Zusätzliche Kosten entstehen durch Vandalismus an Telefonzellen. Pro Jahr entsteht laut Angaben der Telekom eine Schadenshöhe von über einer Million Euro. Besonders an Silvester werden die Anlagen durch Böller oft so stark beschädigt, dass sie durch neue ersetzt werden müssen.

Kleine Disko. Auf dem RAW-Gelände wird in einer Telefonzelle getanzt.
Kleine Disko. Auf dem RAW-Gelände wird in einer Telefonzelle getanzt.

© Mike Wolff

Trotz des Rückgangs der Telefonzellen und ihrer Nutzer werden weiterhin Telefonhäuschen an neuen Standorten angebracht. Bedarf bestehe etwa noch an zentralen Standorten in Großstädten, sagt von Wagner. In Berlin nutzen Touristen die öffentlichen Telefone am Potsdamer Platz, Brandenburger Tor oder am Hauptbahnhof. Wo letztmals eine Telefonzelle aufgestellt wurde, konnte von Wagner aber nicht sagen. Klar sei nur, dass in den vergangenen Wochen keine neuen Zellen aufgestellt worden seien, sagt er.

Warum die Telekom im Jahr 2020 überhaupt noch Zellen aufstellt? Es ist gesetzlich geregelt. Laut der Bundesnetzagentur soll es eine „flächendeckende Bereitstellung von öffentlichen Münz- und Kartentelefonen“ geben, die von der Telekom erbracht werden muss. Dabei handele es sich um ein Mindestangebot für die Öffentlichkeit, sagt eine Sprecherin der Bundesnetzagentur. Wie groß dieses Mindestangebot ist, teilte die Bundesnetzagentur auf Anfrage des Tagesspiegel nicht mit.

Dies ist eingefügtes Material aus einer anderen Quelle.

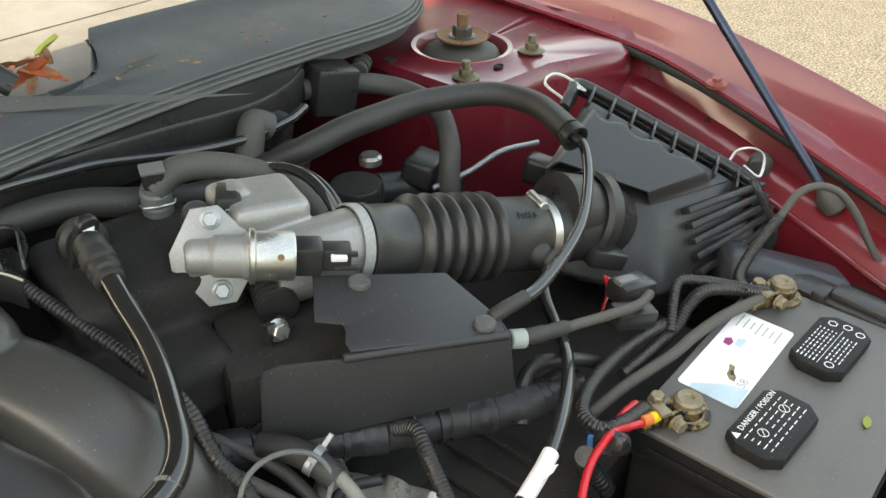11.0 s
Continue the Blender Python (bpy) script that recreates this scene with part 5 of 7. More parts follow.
lettering("cast_number", "220", frame_of((.262, .0485, 1.006), (.8, -.58, .05), (.2, .35, .9)), .010, GREYINK, TB, .0003)
part("lever", prism(B(), frame_of((.245, -.012, .93), (1, .2, 0), (0, .1, 1)), [(-.020, .024), (.0, .020), (.024, -.020), (.010, -.030), (-.018, -.010)], .006, .001), BLACKP, TB)
part("bellcrank_spring", loom(B(), [(.262, .018, .955), (.250, -.005, .950)], .016, .005, .18), BLKST, TB)
bm = B()
hexhead(bm, (.236, -.018, .945), (-.2, -.9, .3), .0068, .007, 1.3)
part("lever_bolt", bm, STEEL, TB)
PS = thing("pressure_sensor", (.251, .135, .975), "grey-capped sensor standing on the manifold", "sensor")
m = along((.252, .137, .968), (.249, .131, 1.02))
part("base", lathe(B(), m, [(0, -.004), (.0135, -.004), (.0135, .008), (.0115, .010), (0, .010)], 28), BLACKP, PS)
part("body", lathe(B(), m, [(.010, .010), (.0125, .011), (.0125, .018), (.0112, .0195), (.0125, .021), (.0125, .030), (.0105, .032), (.0105, .036), (0, .036)], 28), GREYP, PS)
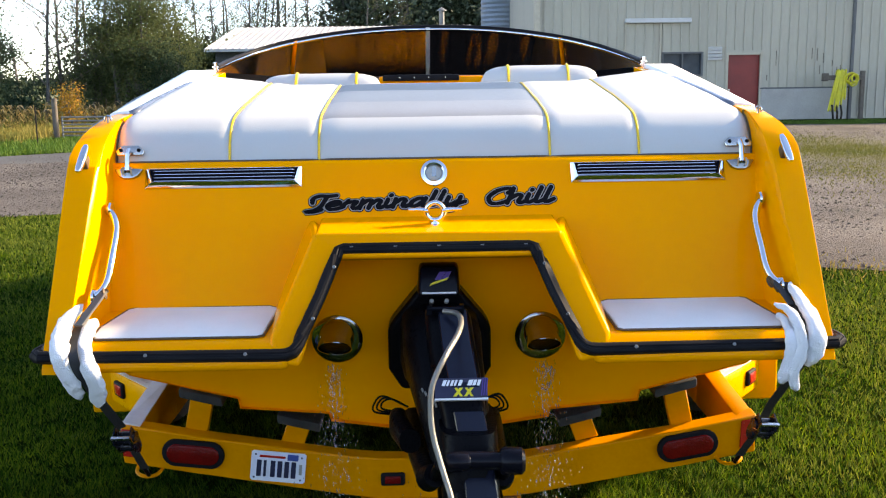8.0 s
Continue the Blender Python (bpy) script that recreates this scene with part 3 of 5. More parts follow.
part("pad_edge_line", bm, DARK_EDGE, boat, "brown line painted in as the shadow round the sun pad")

# louvred vents
for s in (-1, 1):
    m = on_wall(s * 0.643, 1.214, 0.0)
    bm = bmesh.new()
    W, H = 0.236, 0.032
    ring_o = [(-W, -H), (W, -H), (W, H), (-W, H)]
    ring_i = [(-W + 0.022, -H + 0.019), (W - 0.022, -H + 0.019), (W - 0.011, H - 0.004), (-W + 0.011, H - 0.004)]
    for q in range(4):
        a, b, c, d = ring_o[q], ring_o[(q + 1) % 4], ring_i[(q + 1) % 4], ring_i[q]
        hexa(bm, [m @ Vector((*p, 0.001)) for p in (a, b, c, d)], [m @ Vector((*a, 0.005)), m @ Vector((*b, 0.005)), m @ Vector((*c, 0.015)), m @ Vector((*d, 0.015))])
    vent = part("vent", rounded(fixed(bm), 0.0012, 1), CHROME, boat, "chrome louvred engine vent")
    bm = bmesh.new()
    hexa(bm, [m @ Vector((x * 0.995, y, 0.0012)) for x, y in ring_i], [m @ Vector((x * 0.995, y, 0.003)) for x, y in ring_i])
    part("vent_opening", fixed(bm), VOID, vent, "dark vent opening")
    for k in range(4):
        bm = bmesh.new()
        y = -H + 0.0235 + k * 0.0104
        hexa(bm, [m @ Vector(p) for p in ((-W + 0.022, y - 0.0012, 0.004), (W - 0.022, y - 0.0012, 0.004), (W - 0.022, y + 0.0012, 0.004), (-W + 0.022, y + 0.0012, 0.004))], [m @ Vector(p) for p in ((-W + 0.030, y - 0.0016, 0.011), (W - 0.030, y - 0.0016, 0.011), (W - 0.030, y + 0.0002, 0.011), (-W + 0.030, y + 0.0002, 0.011))])
        part("louvre", fixed(bm), CHROME, vent)

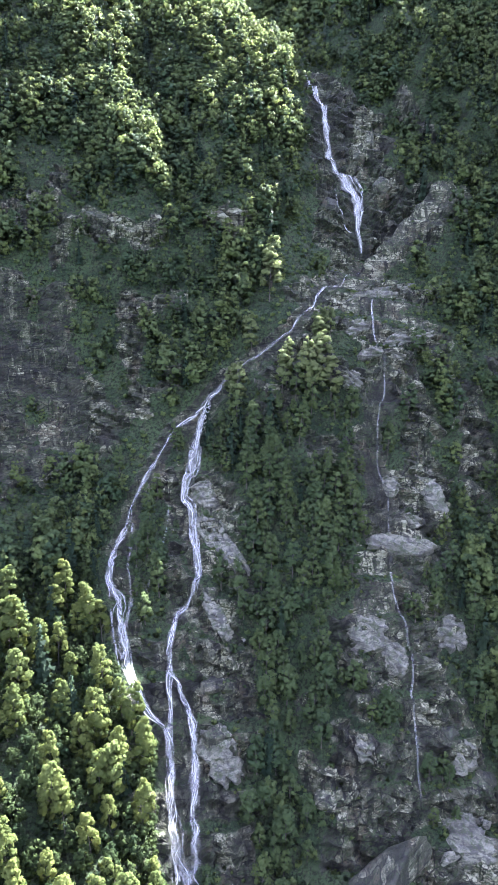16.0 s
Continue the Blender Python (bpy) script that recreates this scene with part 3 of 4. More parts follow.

In der Nähe von Potsdam stehen derzeit 3000 abgebaute Telefonzellen

Letztlich droht den meisten Telefonzellen dasselbe Schicksal. Alle Exemplare in Deutschland werden nach Michendorf nahe Potsdam transportiert und dort gelagert. Auf dem abgelegenen Gelände stehen derzeit rund 3000 ausrangierte Telefonzellen. Durch einen Stahlgitterzaun gesichert stehen die grau-magentafarbenen Telefonhäuser säuberlich aneinandergereiht, dicht an dicht.

Einige Telefonhäuschen auf dem Gelände werden komplett verschrottet, während andere als Ersatzteillager für aktive öffentliche Telefone dienen. Auch Privatpersonen können die Telefonzellen für 450 Euro pro Exemplar kaufen.

Die alten Telefonhäuschen dienen teilweise als Bücherbox oder Dusche

Käufer konnten sich zunächst zwischen dem grau-magentafarbenen und dem gelben Modell entscheiden, wobei die gelben eindeutig beliebter sind, sagt von Wagner. Die letzte gelbe Zelle wurde allerdings bereits im April 2019 abgebaut.

Nostalgiker verleihen den Telefonzellen nun ein zweites Leben. Die Möglichkeiten scheinen dabei unerschöpflich – sei es als kleinste Disko der Welt, Bücherbox oder Dusche. Selbst die Berliner Polizei übernahm vor über zehn Jahren ein paar der Häuschen – als Regenschutz für Wachpolizisten. Lange standen die Zellen zum Beispiel vor Botschaften, bis Geld für etwas größere richtige Häuschen da war.